Она сказала: «Я люблю бабушку и дедушку, мне с ними хорошо, но я понимаю, что мне надо поступать в вуз и надо жить с отцом». И дальше начинается разговор про то, что «с папой вы вдвоем вместе, он тоже потерял маму, не важно, что они жили раздельно, но коль ты появилась, то они любили друг друга. Говорят, что бывших жен не бывает, раз он любит тебя, значит, он к маме не мог быть равнодушным.
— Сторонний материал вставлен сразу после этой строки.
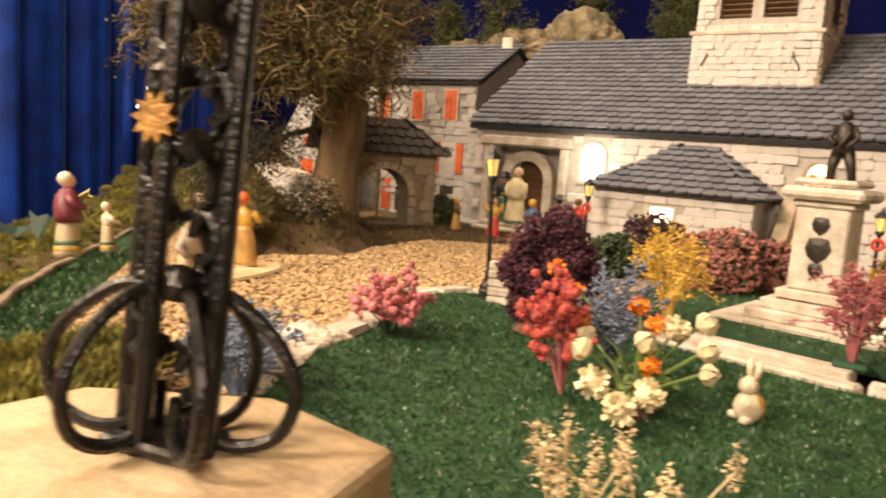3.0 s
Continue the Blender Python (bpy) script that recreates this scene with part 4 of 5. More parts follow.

Ты молодец, что сохранила отношение, вы оба молодцы и теперь вы друг для друга опора и поддержка. Конечно, и ему тяжело, и тебе тяжело. И когда вы будете жить вместе, очень важно чтобы вы действительно поддерживали друг друга и не усложняли и без того сложную жизнь. Это все временно, а временно можно перенести все что угодно. С любой мачехой, с любым отношением, не обязательно проявлять внешнюю любовь, достаточно быть просто корректными». И это не навязываешь, это само в разговоре выстраивается, человек сам об этом говорит.
Труднее всего, конечно, помочь найти смысл, зачем жить дальше, пожилым родителям, потерявшим взрослых детей. Им понятно, что родить больше они не смогут и какой смысл доживать эту жизнь? А ты не доживаешь, а проживаешь, потому что близкий человек прожил свою жизнь, он решил свои задачи и ушел, а ты еще их не решил, поэтому ты должен прожить свою жизнь достойно. Достойно памяти близкого человека, помня о нем.
Ресурсом для пожилых людей может быть, например, следующее: «А что хотели ваш сын или ваша дочь, что они хотели и что они не успели, о чем мечтали, а можете вы это сделать вместо них в память о них?» Это может быть все что угодно: организовать фонд помощи детям, или опекать кого-то, или поехать в Париж, который хотела увидеть дочь и так и не смогла. «Поезжайте, посмотрите Париж глазами дочери, где бы она хотела походить», и это становится сильным ресурсом.
Но надо очень внимательно слушать, быть с человеком в контакте. С одной стороны, ты должен держать границу, чтобы слышать человека и не сливаться с ним в горе, а с другой стороны, если ты от него дистанцируешься, ты ему будешь бесполезен. Потому что люди в горе очень чуткие, если ты с ним сидишь рядом как холодный профессионал, тебе никто не откроется. С тобой будут в зависимости от собственных реакций более-менее вежливыми или не вежливыми, по-разному. Но человек не откроется, а значит, ты не сможешь ему помочь никак. Это опять же профессионализм, это то, что бывает сложно добровольцам, волонтерам. Почему сложно близким людям? Потому что они включаются эмоционально, они в этом поле вместе горюют, а тут надо немного отойти и посмотреть со стороны.
В какой-то момент очень жалеешь, что не знаешь дальнейшую судьбу человека. Потому что с людьми эмоционально сплетаешься, и хочется, чтоб у них все было хорошо. Хочется увидеть, что да, сумел, преодолел и живет. А почему мы не встречаемся, и спасатели тоже не встречаются с пострадавшими? Потому что мы были с ними в самый тяжелый период их жизни. И не то чтобы они не хотели об этом вспоминать, все равно они думают и помнят всегда. Но, когда они видят нас, для них это словно вброс назад, в тот кошмар, который был. И это очень травматично. И мы не берем ни их адресов, ни телефонов.